The King of Beers also rules the Super Bowl.
According to Nielsen, Anheuser-Busch was the top spender in the last five Super Bowls, ponying up $149 million between 2009-2013. That the maker of Budweiser and Bud Light is the biggest backer of the NFL championship tilt isn’t at all surprising; on average, the brewer scoops up four-and-a-half minutes of airtime, mixing it up with 30- and 60-second executions.
Bud Light is an official NFL sponsor, supplanting MillerCoors’ Coors Light in April 2011 after a decade-long hiatus. Anheuser-Busch is now halfway through its six-year, $1.2 billion contract with the league.
For Super Bowl XLVIII, A-B has three Bud Light spots ready to go, including 30- and 60-second cutdowns of BBDO’s “Up for Whatever” spot, which features Reggie Watts, Minka Kelly, Arnold Schwarzenegger, Don Cheadle and a llama named Lilly.

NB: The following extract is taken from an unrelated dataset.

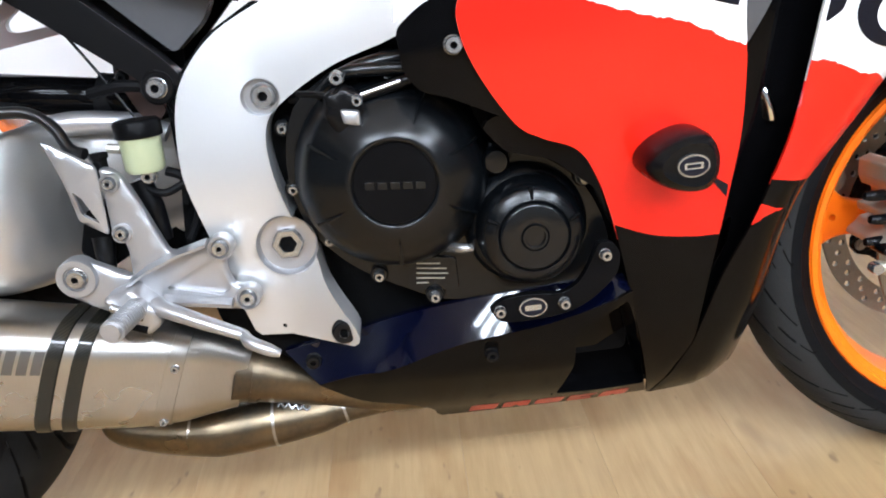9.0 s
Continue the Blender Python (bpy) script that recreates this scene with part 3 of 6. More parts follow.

The Super Bowl’s second biggest sponsor, PepsiCo, has invested $97 million in ads going back to 2009. Pepsi is sponsoring the 2014 Halftime Show and is airing a single :30, while PepsiCo’s Frito-Lay unit will be represented by a pair of user-generated spots for Doritos.

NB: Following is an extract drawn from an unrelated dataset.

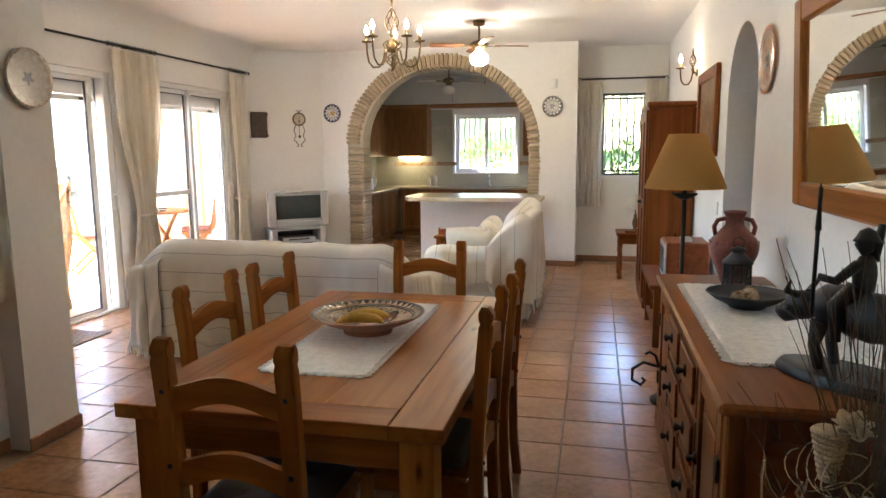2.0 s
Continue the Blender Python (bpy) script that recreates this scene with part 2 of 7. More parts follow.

Other big spenders in Super Bowls XLIII through XLVII include Coca-Cola ($62 million), Volkswagen ($57 million) and Fiat ($55 million).

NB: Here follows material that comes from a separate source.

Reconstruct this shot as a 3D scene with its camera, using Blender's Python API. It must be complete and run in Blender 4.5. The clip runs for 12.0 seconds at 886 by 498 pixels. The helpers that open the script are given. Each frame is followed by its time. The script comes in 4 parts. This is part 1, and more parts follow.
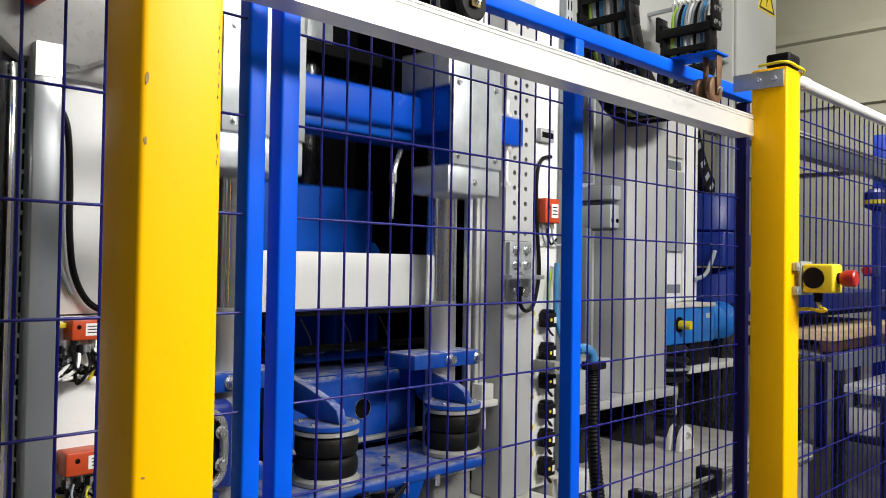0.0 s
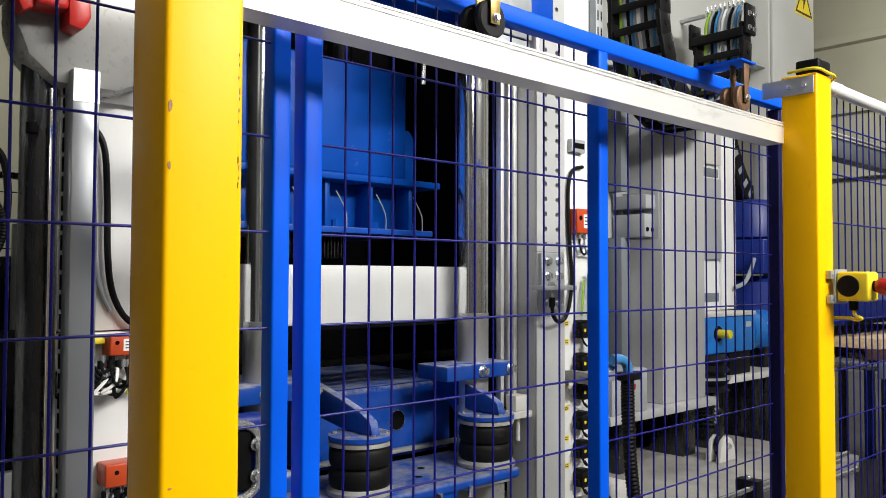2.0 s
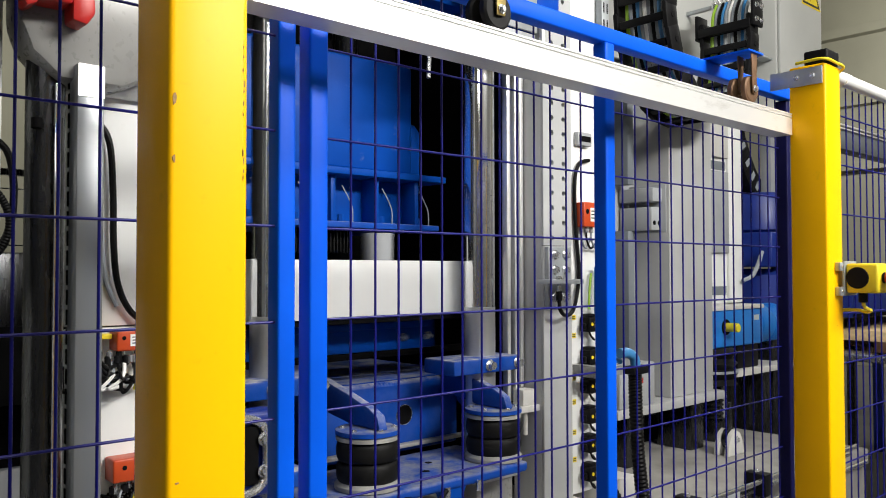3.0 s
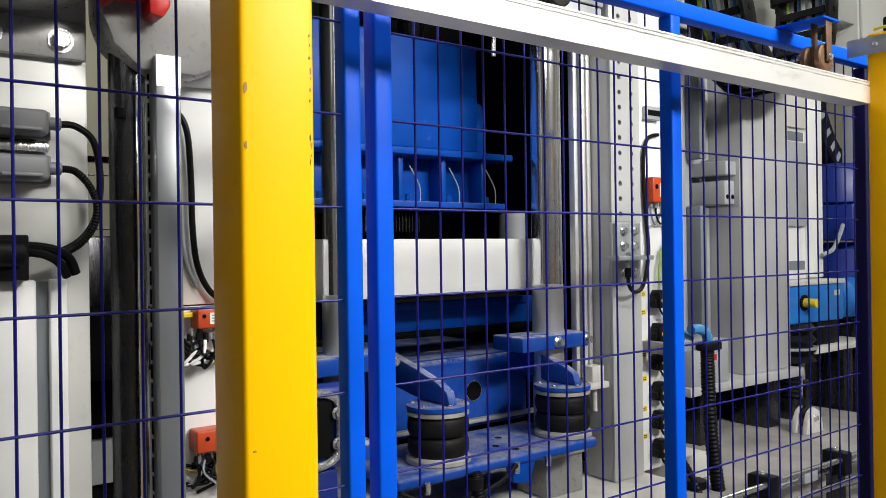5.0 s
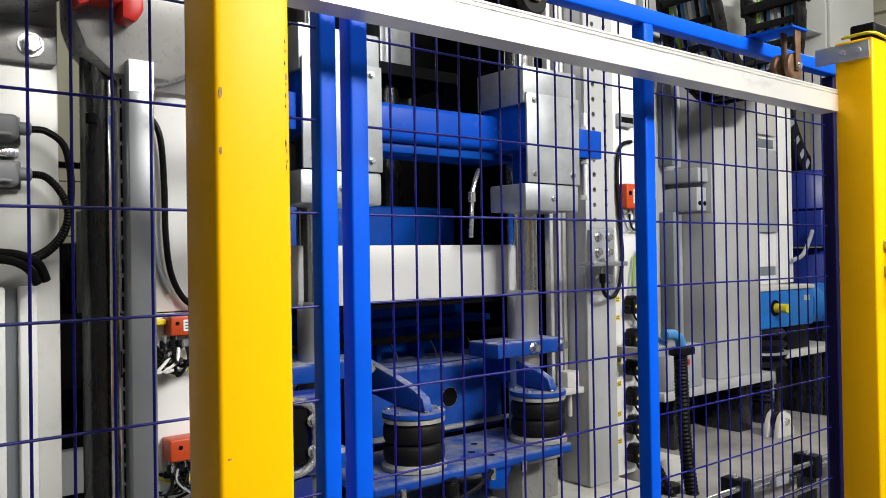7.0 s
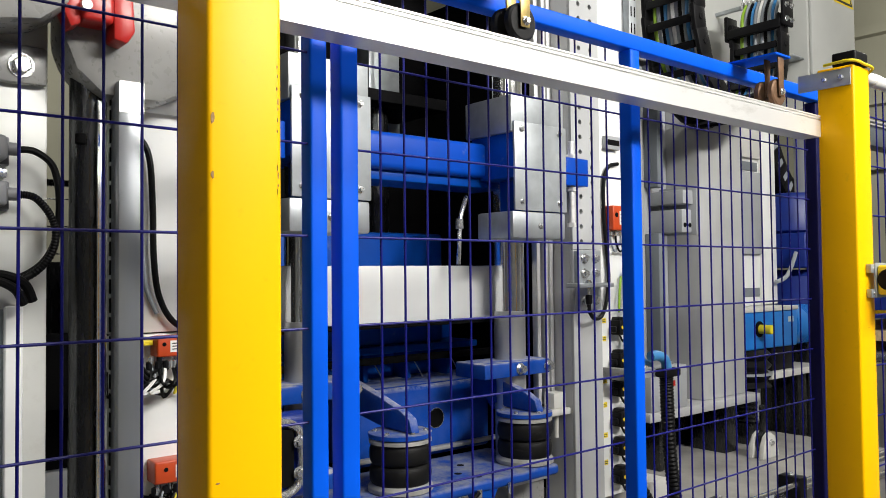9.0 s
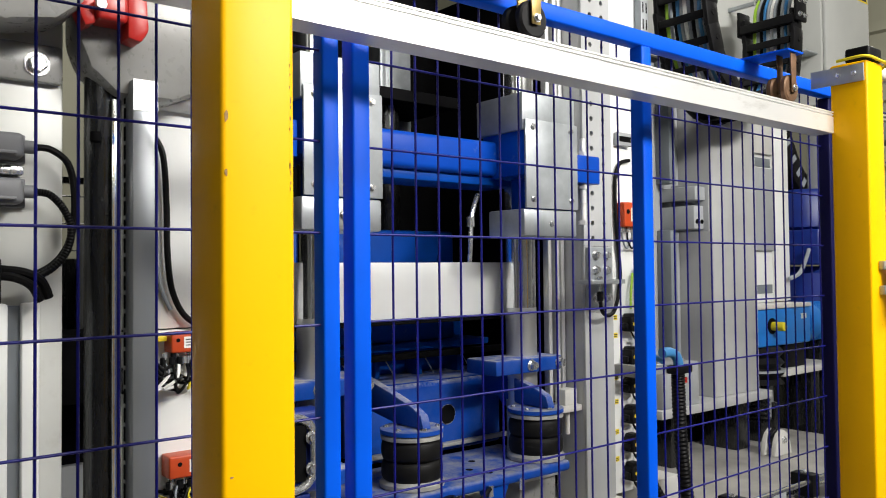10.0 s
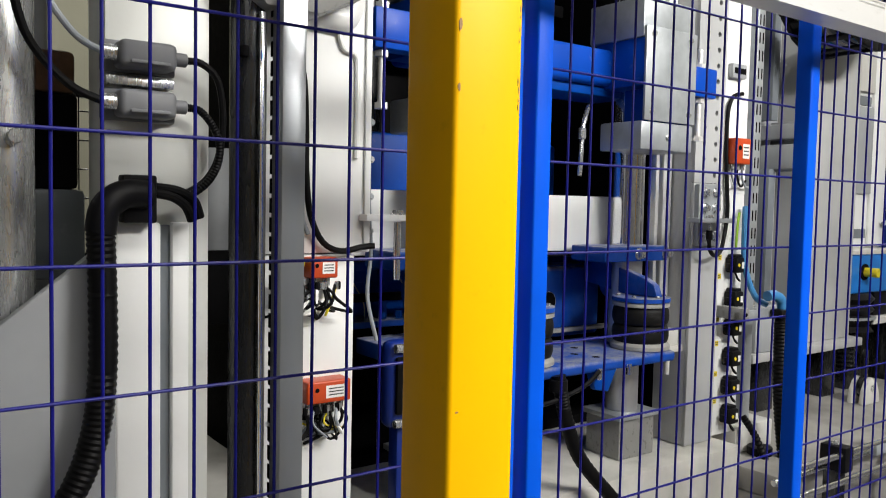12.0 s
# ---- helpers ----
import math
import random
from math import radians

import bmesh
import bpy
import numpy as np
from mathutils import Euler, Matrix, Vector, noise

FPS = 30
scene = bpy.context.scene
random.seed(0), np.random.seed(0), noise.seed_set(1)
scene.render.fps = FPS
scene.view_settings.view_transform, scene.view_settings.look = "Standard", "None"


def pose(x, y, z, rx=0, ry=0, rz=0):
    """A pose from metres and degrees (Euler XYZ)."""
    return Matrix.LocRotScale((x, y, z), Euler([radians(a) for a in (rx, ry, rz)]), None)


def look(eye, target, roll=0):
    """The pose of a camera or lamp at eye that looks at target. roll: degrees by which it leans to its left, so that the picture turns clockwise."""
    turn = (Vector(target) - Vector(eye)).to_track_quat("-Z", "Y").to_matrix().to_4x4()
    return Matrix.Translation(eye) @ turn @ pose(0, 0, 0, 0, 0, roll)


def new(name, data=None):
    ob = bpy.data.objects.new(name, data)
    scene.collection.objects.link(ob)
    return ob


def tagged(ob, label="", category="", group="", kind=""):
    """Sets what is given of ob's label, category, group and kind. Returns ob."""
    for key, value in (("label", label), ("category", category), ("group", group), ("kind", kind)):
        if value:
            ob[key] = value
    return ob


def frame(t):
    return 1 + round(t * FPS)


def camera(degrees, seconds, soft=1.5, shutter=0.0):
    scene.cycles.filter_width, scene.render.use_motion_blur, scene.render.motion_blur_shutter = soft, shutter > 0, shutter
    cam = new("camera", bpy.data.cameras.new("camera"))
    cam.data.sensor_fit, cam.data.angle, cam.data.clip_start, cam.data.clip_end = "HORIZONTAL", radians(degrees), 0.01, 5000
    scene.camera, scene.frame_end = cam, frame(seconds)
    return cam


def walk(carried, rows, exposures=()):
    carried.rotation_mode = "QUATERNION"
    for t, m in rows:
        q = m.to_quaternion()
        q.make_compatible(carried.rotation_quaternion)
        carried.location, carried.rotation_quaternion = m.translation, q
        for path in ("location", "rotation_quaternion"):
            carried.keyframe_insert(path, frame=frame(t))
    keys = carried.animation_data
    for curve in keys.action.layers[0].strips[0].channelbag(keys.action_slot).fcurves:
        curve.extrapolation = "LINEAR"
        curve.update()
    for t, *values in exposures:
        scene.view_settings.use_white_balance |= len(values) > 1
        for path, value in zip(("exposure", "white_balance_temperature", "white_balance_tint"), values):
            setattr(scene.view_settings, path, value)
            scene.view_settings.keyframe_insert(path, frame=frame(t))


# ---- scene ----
cam = camera(58.0, 12.0, soft=0.9, shutter=0.4)
PATH = [
    (0, (-0.358, -0.787, 1.606), (1.065, 0.618, 1.648), 0.9),
    (0.5, (-0.356, -0.795, 1.607), (1.04, 0.637, 1.651), 0.8),
    (1, (-0.352, -0.808, 1.609), (1.031, 0.636, 1.656), 0.7),
    (1.5, (-0.351, -0.818, 1.609), (1.014, 0.642, 1.663), 0.3),
    (2, (-0.352, -0.822, 1.612), (0.998, 0.652, 1.679), 0.2),
    (2.5, (-0.346, -0.818, 1.612), (1.002, 0.658, 1.668), 0.1),
    (3, (-0.348, -0.817, 1.609), (0.991, 0.668, 1.664), -0.1),
    (3.5, (-0.354, -0.835, 1.608), (0.883, 0.736, 1.646), -0.3),
    (5.5, (-0.357, -0.843, 1.609), (0.846, 0.755, 1.609), -0.8),
    (6, (-0.358, -0.842, 1.609), (0.858, 0.747, 1.615), -0.9),
    (6.5, (-0.357, -0.842, 1.609), (0.888, 0.723, 1.619), -0.8),
    (7, (-0.358, -0.842, 1.608), (0.895, 0.717, 1.625), -0.9),
    (9, (-0.366, -0.846, 1.615), (0.913, 0.69, 1.678), -0.6),
    (9.5, (-0.367, -0.851, 1.616), (0.908, 0.688, 1.679), -0.6),
    (10, (-0.37, -0.851, 1.615), (0.887, 0.703, 1.67), -0.6),
    (10.5, (-0.384, -0.829, 1.613), (0.822, 0.766, 1.649), 0.2),
    (11, (-0.419, -0.781, 1.614), (0.762, 0.834, 1.622), 0.6),
    (11.5, (-0.469, -0.704, 1.608), (0.691, 0.925, 1.567), 1.0),
    (12, (-0.498, -0.667, 1.607), (0.679, 0.946, 1.495), 1.2),
]
walk(cam, [(t, look(eye, target, roll)) for t, eye, target, roll in PATH])

# ---- world, lamps, exposure ----
world = bpy.data.worlds.new("hall_air")
scene.world = world
world.use_nodes = True
world.node_tree.nodes["Background"].inputs[0].default_value = (0.75, 0.82, 1.0, 1)
world.node_tree.nodes["Background"].inputs[1].default_value = 0.008
scene.view_settings.exposure = 0.0


def area_lamp(name, eye, target, sx, sy, watts, colour=(1.0, 0.97, 0.92)):
    data = bpy.data.lights.new(name, "AREA")
    data.shape, data.size, data.size_y, data.energy, data.color = "RECTANGLE", sx, sy, watts, colour
    ob = new(name, data)
    ob.matrix_world = look(eye, target)
    return ob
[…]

Over the past five years, auto has been the most committed category, investing $298 million in Super Bowl airtime, while beer is a distant second ($149 million). Movie studios have accounted for $130 million in big game ad inventory, while soft drinks ($89 million) and tortilla chips ($42 million) round out the top five.
As Nielsen notes, the average $4 million asking price Fox secured for each 30-second sliver of its broadcast is nearly 50 times greater than the average prime-time spot.
Super Bowl XLVIII kicks off on Fox Sunday, Feb. 2, at 6:30 p.m. EST.